**Directions**
Please transcribe the data that follows without the pictures, keeping every word the same.

━━━ Supplied data

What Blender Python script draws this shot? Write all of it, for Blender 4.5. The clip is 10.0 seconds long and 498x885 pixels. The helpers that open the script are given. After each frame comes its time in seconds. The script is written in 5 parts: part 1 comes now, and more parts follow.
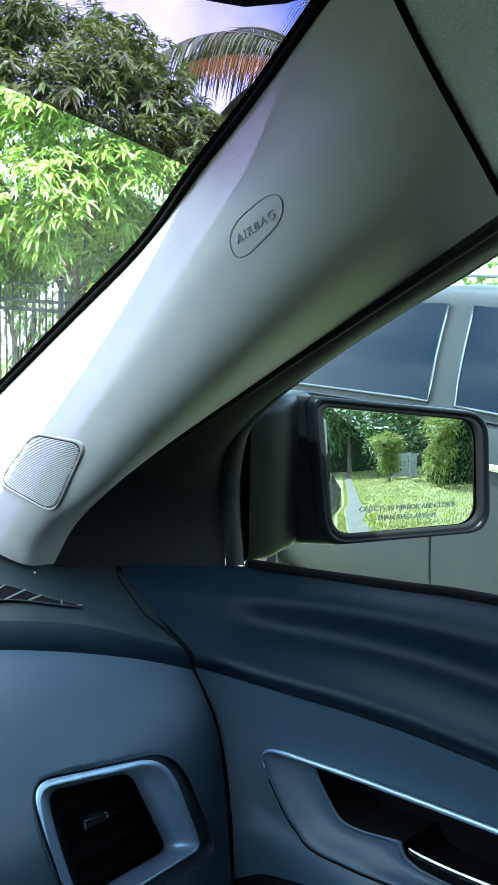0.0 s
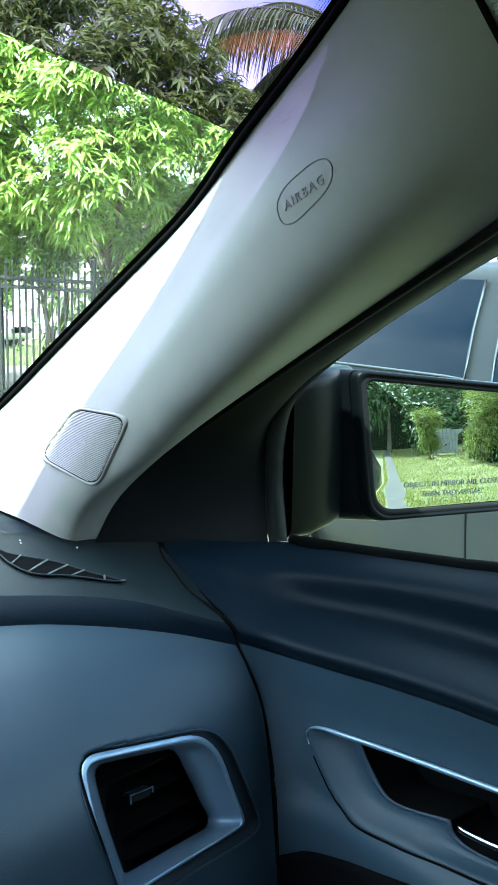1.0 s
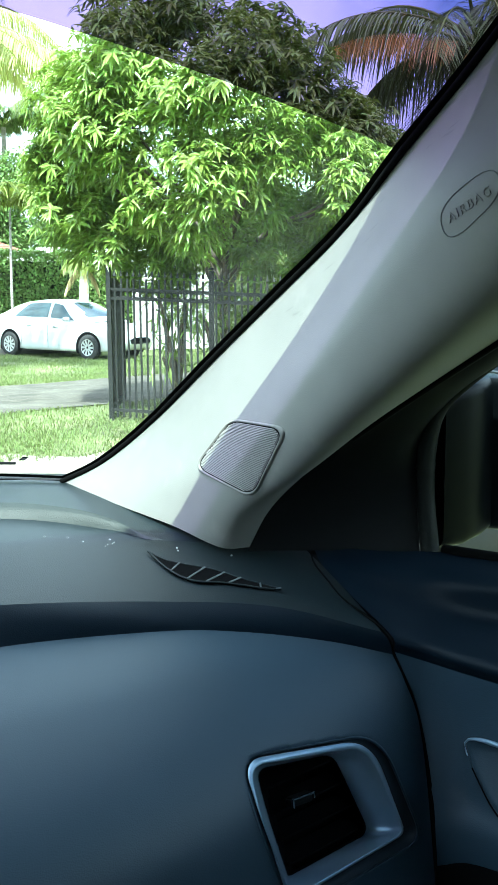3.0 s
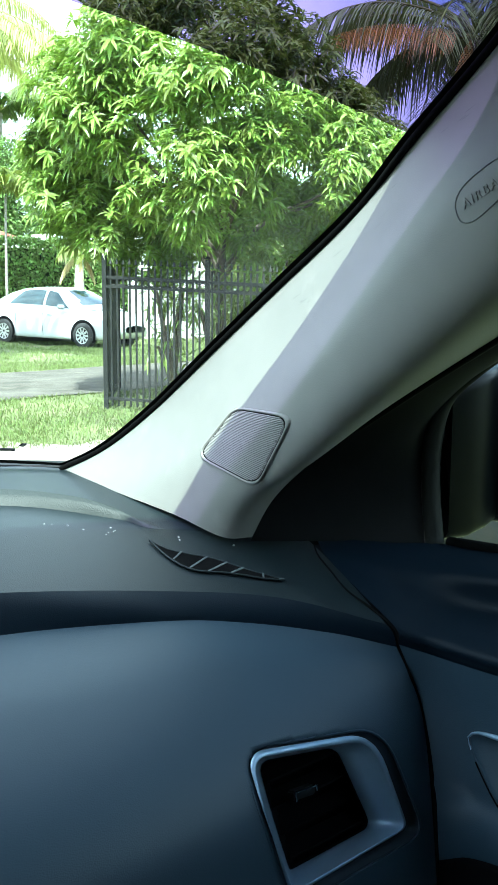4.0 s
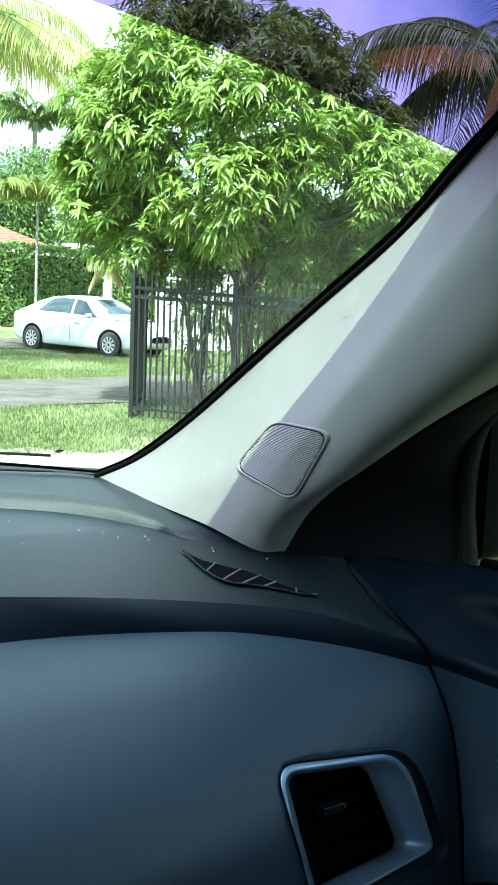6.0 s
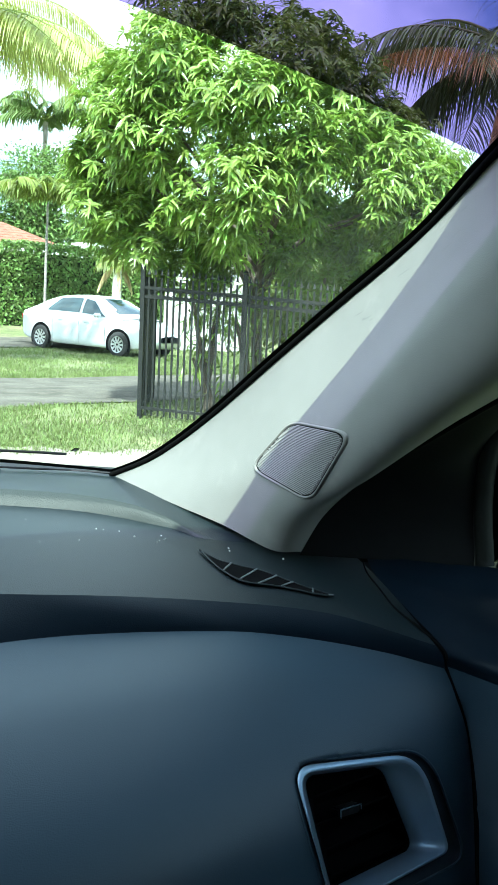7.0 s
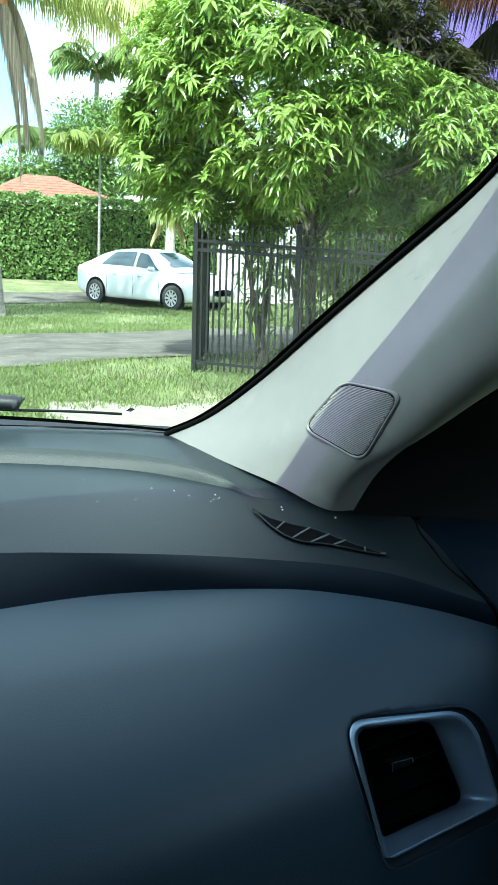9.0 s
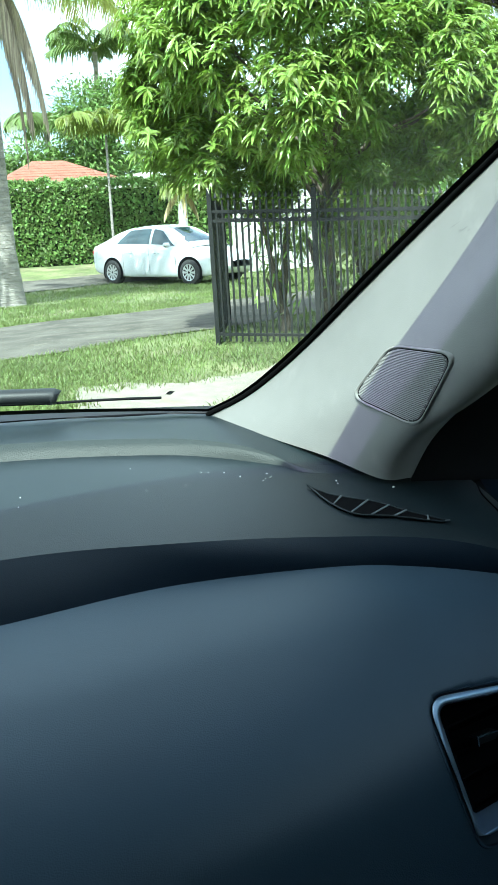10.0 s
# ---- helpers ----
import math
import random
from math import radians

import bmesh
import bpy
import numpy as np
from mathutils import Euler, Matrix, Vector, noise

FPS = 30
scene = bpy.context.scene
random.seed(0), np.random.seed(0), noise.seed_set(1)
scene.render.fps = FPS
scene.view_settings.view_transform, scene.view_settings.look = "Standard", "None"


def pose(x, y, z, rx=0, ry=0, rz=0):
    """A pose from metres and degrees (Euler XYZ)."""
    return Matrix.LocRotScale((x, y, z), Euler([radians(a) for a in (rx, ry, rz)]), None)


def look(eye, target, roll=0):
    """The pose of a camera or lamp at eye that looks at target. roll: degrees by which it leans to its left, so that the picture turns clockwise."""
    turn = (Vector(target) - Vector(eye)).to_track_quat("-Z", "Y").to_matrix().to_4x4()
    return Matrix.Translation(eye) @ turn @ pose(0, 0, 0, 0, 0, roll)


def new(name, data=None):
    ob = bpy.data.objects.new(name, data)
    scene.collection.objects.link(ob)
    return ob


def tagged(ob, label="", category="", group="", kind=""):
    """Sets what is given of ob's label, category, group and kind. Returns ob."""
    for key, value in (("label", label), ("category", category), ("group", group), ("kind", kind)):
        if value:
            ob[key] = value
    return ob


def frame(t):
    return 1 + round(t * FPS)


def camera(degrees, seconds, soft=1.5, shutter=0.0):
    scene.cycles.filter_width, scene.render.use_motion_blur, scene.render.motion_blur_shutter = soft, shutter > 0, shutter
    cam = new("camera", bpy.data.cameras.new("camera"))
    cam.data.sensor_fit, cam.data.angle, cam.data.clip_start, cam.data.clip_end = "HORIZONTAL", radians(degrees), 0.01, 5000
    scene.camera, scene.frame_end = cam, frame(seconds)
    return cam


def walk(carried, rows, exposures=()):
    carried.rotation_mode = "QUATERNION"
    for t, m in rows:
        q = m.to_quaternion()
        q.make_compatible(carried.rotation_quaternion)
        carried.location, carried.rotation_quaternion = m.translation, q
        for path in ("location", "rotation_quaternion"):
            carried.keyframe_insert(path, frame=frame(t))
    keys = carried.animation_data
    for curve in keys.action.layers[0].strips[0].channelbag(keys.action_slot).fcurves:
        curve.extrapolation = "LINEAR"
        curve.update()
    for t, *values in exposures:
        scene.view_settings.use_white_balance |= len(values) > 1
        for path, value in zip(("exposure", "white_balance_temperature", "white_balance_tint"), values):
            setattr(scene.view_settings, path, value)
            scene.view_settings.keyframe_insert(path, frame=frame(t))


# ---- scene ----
cam = camera(29.78, 10.0, soft=0.8)
PATH = (
    (0.0, pose(0.1500, 0.0000, 1.1800, 82.81, 0, -40.00) @ pose(0, 0, 0, 0, 0, 1.26)),
    (0.5, pose(0.1470, 0.0112, 1.1769, 81.83, 0, -38.60) @ pose(0, 0, 0, 0, 0, 0.95)),
    (1.0, pose(0.1486, 0.0168, 1.1723, 81.56, 0, -38.11) @ pose(0, 0, 0, 0, 0, 0.95)),
    (1.5, pose(0.1409, 0.0099, 1.1761, 81.55, 0, -37.46) @ pose(0, 0, 0, 0, 0, 0.96)),
    (2.0, pose(0.1137, 0.0043, 1.1879, 82.20, 0, -32.91) @ pose(0, 0, 0, 0, 0, -0.48)),
    (2.5, pose(0.1109, 0.0135, 1.1826, 82.28, 0, -31.07) @ pose(0, 0, 0, 0, 0, -0.69)),
    (4.0, pose(0.1082, 0.0428, 1.1736, 81.38, 0, -31.46) @ pose(0, 0, 0, 0, 0, 0.36)),
    (4.5, pose(0.1019, 0.0376, 1.1756, 81.74, 0, -31.13) @ pose(0, 0, 0, 0, 0, 0.81)),
    (5.0, pose(0.0899, 0.0415, 1.1757, 81.89, 0, -30.76) @ pose(0, 0, 0, 0, 0, 1.28)),
    (5.5, pose(0.0933, 0.0448, 1.1744, 82.11, 0, -30.44) @ pose(0, 0, 0, 0, 0, 1.81)),
    (7.0, pose(0.0836, 0.0518, 1.1723, 82.24, 0, -29.69) @ pose(0, 0, 0, 0, 0, 2.64)),
    (7.5, pose(0.0675, 0.0487, 1.1779, 82.19, 0, -28.89) @ pose(0, 0, 0, 0, 0, 2.71)),
    (8.0, pose(0.0532, 0.0539, 1.1777, 81.49, 0, -26.30) @ pose(0, 0, 0, 0, 0, 2.17)),
    (8.5, pose(0.0883, 0.0718, 1.1687, 79.08, 0, -26.43) @ pose(0, 0, 0, 0, 0, 1.63)),
    (9.0, pose(0.0817, 0.0440, 1.1812, 79.22, 0, -26.41) @ pose(0, 0, 0, 0, 0, 1.74)),
    (9.5, pose(0.0705, 0.0508, 1.1858, 79.77, 0, -25.02) @ pose(0, 0, 0, 0, 0, 0.88)),
    (10.0, pose(0.0805, 0.0813, 1.1829, 77.34, 0, -24.44) @ pose(0, 0, 0, 0, 0, -3.56)),
)
EXPOSURE = ((0.0, 3.0, 5250, -1), (1.6, 2.75, 5350, -6), (2.4, 2.15, 5350, -6), (4.0, 2.12, 5350, -6), (5.5, 1.95, 5400, -6), (7.5, 1.78, 5400, -6), (10.0, 1.6, 5400, -6))
walk(cam, PATH, EXPOSURE)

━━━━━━

**Solution to the problem**
What Blender Python script draws this shot? Write all of it, for Blender 4.5. The clip is 10.0 seconds long and 498x885 pixels. The helpers that open the script are given. After each frame comes its time in seconds. The script is written in 5 parts: part 1 comes now, and more parts follow.
0.0 s
1.0 s
3.0 s
4.0 s
6.0 s
7.0 s
9.0 s
10.0 s
# ---- helpers ----
import math
import random
from math import radians

import bmesh
import bpy
import numpy as np
from mathutils import Euler, Matrix, Vector, noise

FPS = 30
scene = bpy.context.scene
random.seed(0), np.random.seed(0), noise.seed_set(1)
scene.render.fps = FPS
scene.view_settings.view_transform, scene.view_settings.look = "Standard", "None"


def pose(x, y, z, rx=0, ry=0, rz=0):
    """A pose from metres and degrees (Euler XYZ)."""
    return Matrix.LocRotScale((x, y, z), Euler([radians(a) for a in (rx, ry, rz)]), None)


def look(eye, target, roll=0):
    """The pose of a camera or lamp at eye that looks at target. roll: degrees by which it leans to its left, so that the picture turns clockwise."""
    turn = (Vector(target) - Vector(eye)).to_track_quat("-Z", "Y").to_matrix().to_4x4()
    return Matrix.Translation(eye) @ turn @ pose(0, 0, 0, 0, 0, roll)


def new(name, data=None):
    ob = bpy.data.objects.new(name, data)
    scene.collection.objects.link(ob)
    return ob


def tagged(ob, label="", category="", group="", kind=""):
    """Sets what is given of ob's label, category, group and kind. Returns ob."""
    for key, value in (("label", label), ("category", category), ("group", group), ("kind", kind)):
        if value:
            ob[key] = value
    return ob


def frame(t):
    return 1 + round(t * FPS)


def camera(degrees, seconds, soft=1.5, shutter=0.0):
    scene.cycles.filter_width, scene.render.use_motion_blur, scene.render.motion_blur_shutter = soft, shutter > 0, shutter
    cam = new("camera", bpy.data.cameras.new("camera"))
    cam.data.sensor_fit, cam.data.angle, cam.data.clip_start, cam.data.clip_end = "HORIZONTAL", radians(degrees), 0.01, 5000
    scene.camera, scene.frame_end = cam, frame(seconds)
    return cam


def walk(carried, rows, exposures=()):
    carried.rotation_mode = "QUATERNION"
    for t, m in rows:
        q = m.to_quaternion()
        q.make_compatible(carried.rotation_quaternion)
        carried.location, carried.rotation_quaternion = m.translation, q
        for path in ("location", "rotation_quaternion"):
            carried.keyframe_insert(path, frame=frame(t))
    keys = carried.animation_data
    for curve in keys.action.layers[0].strips[0].channelbag(keys.action_slot).fcurves:
        curve.extrapolation = "LINEAR"
        curve.update()
    for t, *values in exposures:
        scene.view_settings.use_white_balance |= len(values) > 1
        for path, value in zip(("exposure", "white_balance_temperature", "white_balance_tint"), values):
            setattr(scene.view_settings, path, value)
            scene.view_settings.keyframe_insert(path, frame=frame(t))


# ---- scene ----
cam = camera(29.78, 10.0, soft=0.8)
PATH = (
    (0.0, pose(0.1500, 0.0000, 1.1800, 82.81, 0, -40.00) @ pose(0, 0, 0, 0, 0, 1.26)),
    (0.5, pose(0.1470, 0.0112, 1.1769, 81.83, 0, -38.60) @ pose(0, 0, 0, 0, 0, 0.95)),
    (1.0, pose(0.1486, 0.0168, 1.1723, 81.56, 0, -38.11) @ pose(0, 0, 0, 0, 0, 0.95)),
    (1.5, pose(0.1409, 0.0099, 1.1761, 81.55, 0, -37.46) @ pose(0, 0, 0, 0, 0, 0.96)),
    (2.0, pose(0.1137, 0.0043, 1.1879, 82.20, 0, -32.91) @ pose(0, 0, 0, 0, 0, -0.48)),
    (2.5, pose(0.1109, 0.0135, 1.1826, 82.28, 0, -31.07) @ pose(0, 0, 0, 0, 0, -0.69)),
    (4.0, pose(0.1082, 0.0428, 1.1736, 81.38, 0, -31.46) @ pose(0, 0, 0, 0, 0, 0.36)),
    (4.5, pose(0.1019, 0.0376, 1.1756, 81.74, 0, -31.13) @ pose(0, 0, 0, 0, 0, 0.81)),
    (5.0, pose(0.0899, 0.0415, 1.1757, 81.89, 0, -30.76) @ pose(0, 0, 0, 0, 0, 1.28)),
    (5.5, pose(0.0933, 0.0448, 1.1744, 82.11, 0, -30.44) @ pose(0, 0, 0, 0, 0, 1.81)),
    (7.0, pose(0.0836, 0.0518, 1.1723, 82.24, 0, -29.69) @ pose(0, 0, 0, 0, 0, 2.64)),
    (7.5, pose(0.0675, 0.0487, 1.1779, 82.19, 0, -28.89) @ pose(0, 0, 0, 0, 0, 2.71)),
    (8.0, pose(0.0532, 0.0539, 1.1777, 81.49, 0, -26.30) @ pose(0, 0, 0, 0, 0, 2.17)),
    (8.5, pose(0.0883, 0.0718, 1.1687, 79.08, 0, -26.43) @ pose(0, 0, 0, 0, 0, 1.63)),
    (9.0, pose(0.0817, 0.0440, 1.1812, 79.22, 0, -26.41) @ pose(0, 0, 0, 0, 0, 1.74)),
    (9.5, pose(0.0705, 0.0508, 1.1858, 79.77, 0, -25.02) @ pose(0, 0, 0, 0, 0, 0.88)),
    (10.0, pose(0.0805, 0.0813, 1.1829, 77.34, 0, -24.44) @ pose(0, 0, 0, 0, 0, -3.56)),
)
EXPOSURE = ((0.0, 3.0, 5250, -1), (1.6, 2.75, 5350, -6), (2.4, 2.15, 5350, -6), (4.0, 2.12, 5350, -6), (5.5, 1.95, 5400, -6), (7.5, 1.78, 5400, -6), (10.0, 1.6, 5400, -6))
walk(cam, PATH, EXPOSURE)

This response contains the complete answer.